By Darran Simon
The Philadelphia Inquirer
GLOUCESTER COUNTY, N.J. — For two days in 1967, Glassboro police Capt. Philip J. Coppolino stood outside the Hollybush Mansion on the Rowan University campus, scanning the crowd, helping to provide security for the two world leaders holed up inside trying to defuse Cold War tensions.
The face-to-face encounter between President Lyndon B. Johnson and Soviet Premier Alexei Kosygin became known as the Glassboro Summit. It has been celebrated since by Rowan University — then Glassboro State College — and referenced in historical accounts.
“It was a highlight, something I remember,” said Coppolino, 85, who recalls shaking Johnson’s hand when the president’s helicopter landed.
It’s a story Coppolino, who retired as chief in 1984 and who still lives in town, has told frequently to relatives and others.
Now, organizers of a planned Gloucester County law enforcement museum hope to capture Coppolino’s recollections for an oral history exhibit.
The plan entails recording interviews with officers from some of the county’s 22 police departments, members of the county Prosecutor’s Office, and corrections officers about their careers, tales from their beats, and their memories of slain colleagues.
Visitors will be able to select audiovisual snippets from a menu and watch videos, according to Bernie Weisenfeld, a spokesman for the Prosecutor’s Office who said he had already conducted a half-dozen interviews.
The Gloucester County Law Enforcement Educational Resource Center, as the museum is called, is slated to open temporarily in January at the Gloucester County College library.
It eventually will be permanently housed in the county Police Academy, also on the college campus, when an expansion is completed in the next year or so. A temporary display is in the lobby of the college center.
The museum will feature a variety of local police artifacts, including uniforms and a telephone radio from the 1950s as well as police log books from that period.
“We want everyone to be attracted to it, from children to active police officers, retired police officers, and their families,” said Joseph Getsinger, the county college’s executive director of safety and security and a member of the museum board.
The group so far has raised about half of the $25,000 needed to open the museum, said Gloucester County Prosecutor Sean F. Dalton, who suggested the idea.

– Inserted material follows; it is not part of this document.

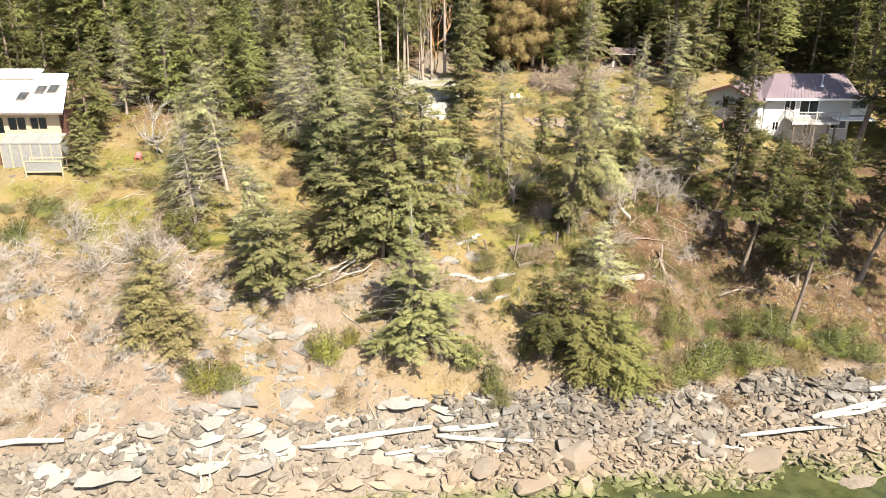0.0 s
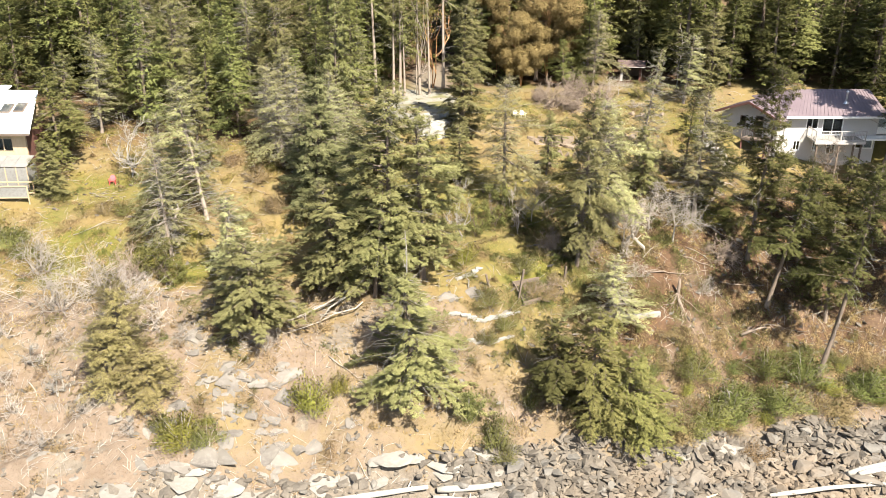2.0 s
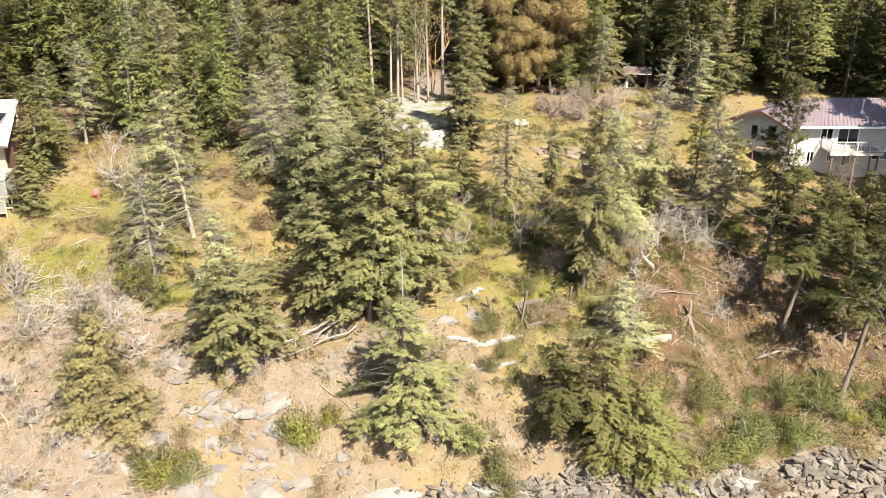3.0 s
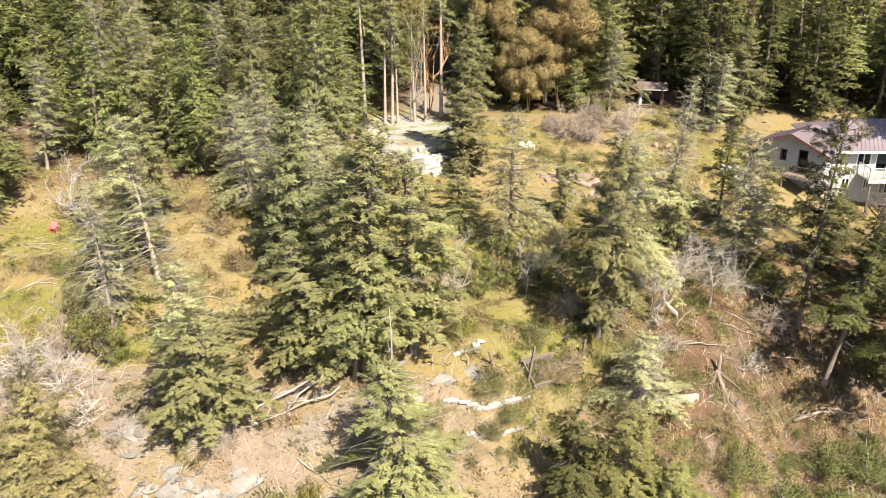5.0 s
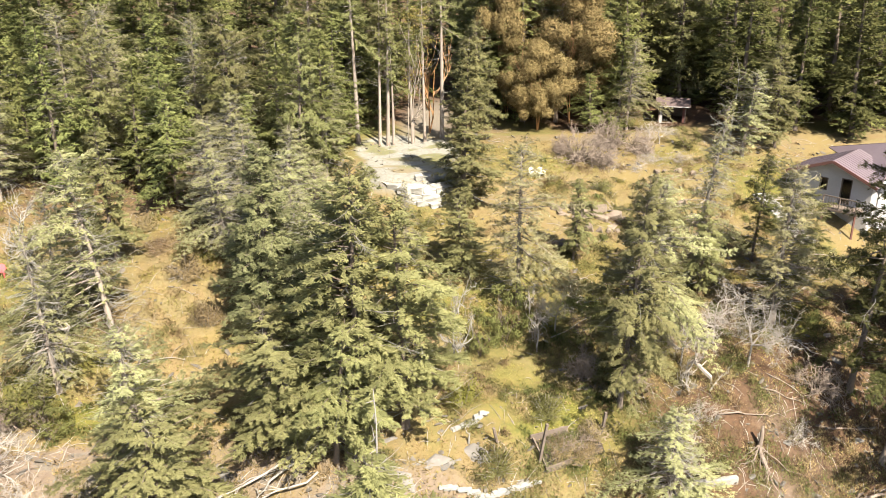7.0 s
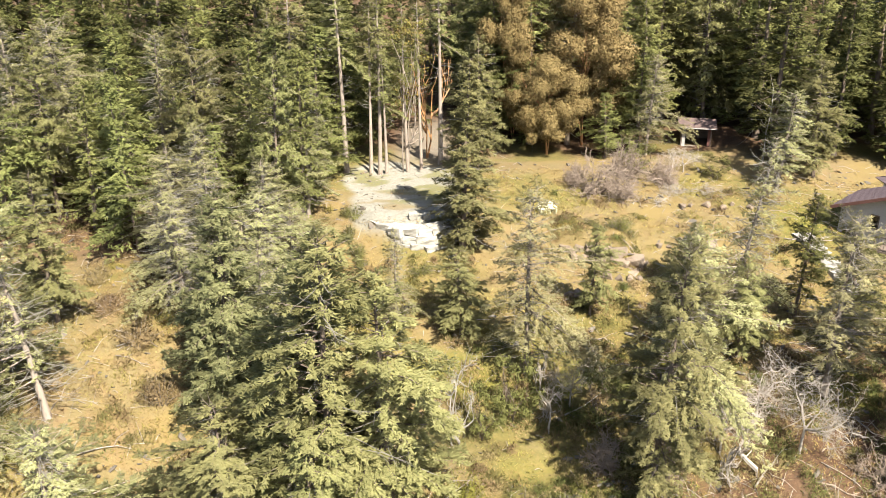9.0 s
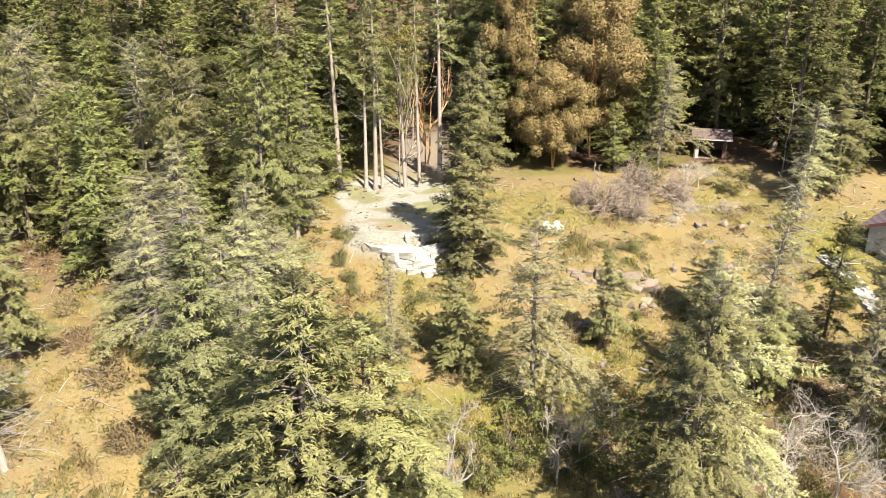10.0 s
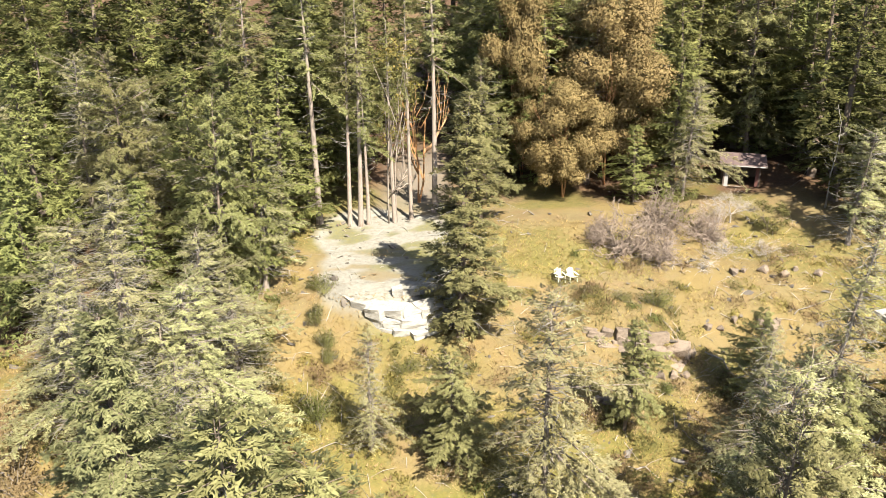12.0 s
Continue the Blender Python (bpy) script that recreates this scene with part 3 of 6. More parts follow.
    for k in range(n, len(tf)):
        trunk.polygons[k].material_index = 1
    return [("trunk", trunk), ("crown", tri_mesh("crown", *needles(seed, twigs, spray, dense), leaf))]


def tree_of(name, pieces, label, category, group=""):
    ob = thing(name, Matrix(), label, category, group)
    for n, me in pieces:
        part(n, me, None, ob)
    return ob


def put_tree(kind, x, y, h, w, turn=0.0, sink=0.15, tilt=(0, 0), label=""):
    """A copy of a tree kind (thing, its height, its reach) at a place, h high and w across."""
    ob, h0, r0 = kind
    s, k = h / h0, 1.02 * w / (2 * r0)
    m = pose(x, y, at_ground(x, y, sink), tilt[0], tilt[1], 0) @ pose(0, 0, 0, 0, 0, turn) @ Matrix.Diagonal((k, k, s, 1))
    return tagged(copy_thing(ob, m), label)


def put_all(kinds, rows, label=""):
    rnd = random.Random(len(rows) * 7 + int(rows[0][0] * 10))
    for x, y, h, w, kind, *lean in rows:
        tilt = (rnd.gauss(0, 1.5), lean[0] if lean else rnd.gauss(0, 1.5))
        put_tree(kinds[kind], x, y, h, w, rnd.uniform(0, 360), label=label, tilt=tilt)


def branchy(seed, height, spread_, levels=4, first=3, radius=0.09, crook=0.35, fork=(2, 3), shrink=0.68, upward=0.35, thin=0.66, stem=0.42, trunk=0.0, lean=0.55):
    """Bare crooked limbs; returns verts, faces and the twig ends."""
    rnd = random.Random(seed)
    verts, faces, ends = [], [], []

    def grow(p, d, ln, rad, level):
        pts, q, dd = [p], p, d
        for _ in range(3):
            dd = (dd + Vector((rnd.gauss(0, crook), rnd.gauss(0, crook), rnd.gauss(0, crook * 0.7) + upward * 0.15))).normalized()
            q = q + dd * (ln / 3)
            pts.append(q)
        tube(verts, faces, pts, [rad, rad * 0.85, rad * 0.7, rad * 0.5], 5 if level == 0 else 3)
        if level >= levels:
            ends.append((q, dd))
            return
        for _ in range(rnd.randint(*fork)):
            s = rnd.choice(pts[1:])
            nd = (dd + Vector((rnd.gauss(0, 1), rnd.gauss(0, 1), rnd.gauss(0, 0.6) + upward)) * spread_).normalized()
            grow(s, nd, ln * shrink * rnd.uniform(0.75, 1.2), rad * thin, level + 1)

    for i in range(first):
        a = 6.28 * i / first + rnd.uniform(-0.5, 0.5)
        slant = 0.12 if first == 1 else lean * rnd.uniform(0.6, 1.3)
        grow(Vector((0, 0, trunk - 0.2)), Vector((math.cos(a) * slant, math.sin(a) * slant, 1)).normalized(), height * stem, radius, 0)
    if trunk:
        tube(verts, faces, [Vector((0, 0, -0.3)), Vector((0.04, -0.03, trunk * 0.5)), Vector((0, 0, trunk))], [radius * 2.2, radius * 1.6, radius * 1.3], 7)
    return verts, faces, ends


def sized(verts, h, w):
    """Scales a cloud of places to a height and a width."""
    top = max(v.z for v in verts)
    reach = max(max(abs(v.x), abs(v.y)) for v in verts)
    for v in verts:
        v.x *= w / 2 / reach
        v.y *= w / 2 / reach
        v.z *= h / top if v.z > 0 else 1


def broadleaf_meshes(seed, h, r, leaf, bark, crown_from=0.4, clumps=42, leaves=130, size=0.2, radius=0.16, trunks=2):
    """A forked tree with a crown of many leaf clumps."""
    rnd = random.Random(seed)
    bv, bf, ends = branchy(seed, h, 0.55, 3, trunks, radius, 0.16, (2, 3), 0.72, 0.55)
    sized(bv, h * 0.9, r * 1.5)
    rng = np.random.default_rng(seed)
    cells, sides = [], []
    for i in range(clumps):
        a, v = rnd.uniform(0, 6.28), rnd.random()
        rr = r * math.sqrt(rnd.random()) * (0.45 + 0.5 * math.sin(math.pi * min(1, v * 0.85 + 0.12)))
        c = np.array((rr * math.cos(a), rr * math.sin(a), h * (crown_from + (1 - crown_from) * v * 0.9)))
        cr = r * rnd.uniform(0.1, 0.28)
        n = int(leaves * (cr / r / 0.25) ** 2)
        d = unit(rng.normal(0, 1, (n, 3)))
        t = unit(rng.normal(0, 1, (n, 3)))
        soft = unit(d * 0.8 + np.array((0, 0, 0.4)) + rng.normal(0, 0.2, (n, 3)))
        ln = size * rng.uniform(0.7, 1.4, n)
        cells.append(slivers(c + d * cr * rng.uniform(0.5, 1.06, (n, 1)), t, unit(np.cross(t, d)), ln, ln * rng.uniform(0.25, 0.4, n), soft))
        sides.append(soft)
    return [("trunk", mesh_of("trunk", bv, bf, bark, False)), ("crown", tri_mesh("crown", np.concatenate(cells), np.concatenate(sides), leaf))]


def shrub_meshes(seed, h, r, leaf, leaves=900, size=0.16, spiky=0.4, stems=10):
    """A low bush: thin stems and many small leaves, denser outside."""
    rnd = random.Random(seed)
    sv, sf, cv, cf, cn = [], [], [], [], []
    tips = []
    for _ in range(stems):
        a, k = rnd.uniform(0, 6.28), math.sqrt(rnd.random())
        tip = Vector((math.cos(a) * r * k, math.sin(a) * r * k, h * (1.05 - 0.55 * k * k) * rnd.uniform(0.6, 1.15)))
        tube(sv, sf, [Vector((tip.x * 0.1, tip.y * 0.1, -0.15)), tip * 0.55, tip * 1.08], [0.02, 0.014, 0.005], 3)
        tips.append(tip)
    for _ in range(leaves):
        tip = rnd.choice(tips)
        s = rnd.uniform(0.35, 1.05)
        off = Vector((rnd.gauss(0, 0.15 * r), rnd.gauss(0, 0.15 * r), rnd.gauss(0, 0.09 * h)))
        p = tip * s + off
        p.z = max(p.z, 0.02)
        d = (tip.normalized() * spiky + Vector((rnd.gauss(0, 1), rnd.gauss(0, 1), rnd.uniform(-0.2, 0.9)))).normalized()
        soft = (off.normalized() * 0.5 + tip.normalized() * 0.4 + Vector((0, 0, 0.4)) + d * 0.2).normalized()
        sliver(cv, cf, p, d, d.cross(Vector((rnd.gauss(0, 1), rnd.gauss(0, 1), 0.4))).normalized(), size * rnd.uniform(0.5, 1.3), size * 0.28, soft)
        cn.extend((soft, soft, soft))
    return [("stalk", mesh_of("stalk", sv, sf, DEAD_GREY)), ("foliage", soft_mesh("foliage", cv, cf, cn, leaf))]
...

Dalton said he had developed a deeper appreciation for the county’s law enforcement history since becoming prosecutor in 2002.
“I thought this was something that was important and that rich heritage should be preserved,” Dalton said.
He said organizers also hoped to spark an interest in law enforcement in college students.
Dalton said the museum would feature plaques commemorating fallen officers — a wall of honor, so to speak.
“I think it will be a focal point in the museum, reading about these officers,” Dalton said.
Since the 1930s, five officers have been killed in the line of duty in the county, including a state trooper who worked out of the Berlin barracks who was killed while serving a search warrant in Westville.
One of the fallen was Cpl. Steven L. Levy, 35, a decorated officer and volunteer member of the elite Gloucester County Critical Incident Team, the county SWAT team, who was shot in the face while responding to a domestic dispute in October 1999.
Monroe Township Police Chief John McKeown, who was leader of the incident team then and who trained Levy, said the slain officer was highly recommended and competitive.
Levy was assigned to carry the ballistic shield and often took a practice shield home to hone his skills, McKeown said.
“He wanted to excel at everything,” said McKeown, who will be interviewed about Levy for the oral history project.
On the October 1999 call, seven SWAT members entered a home in Woodbury after failed attempts to contact the occupant and fruitless efforts to drive him out with tear gas and pepper spray. Levy was at the front. McKeown was two or three officers behind him.
As the officers approached a bedroom door, Michael DeMore, 32, fired a sawed-off shotgun, blasting through the wood.
The team quickly pulled the wounded Levy to safety and he was rushed to a hospital, where he died.
It’s a tough thing to remember,” McKeown said.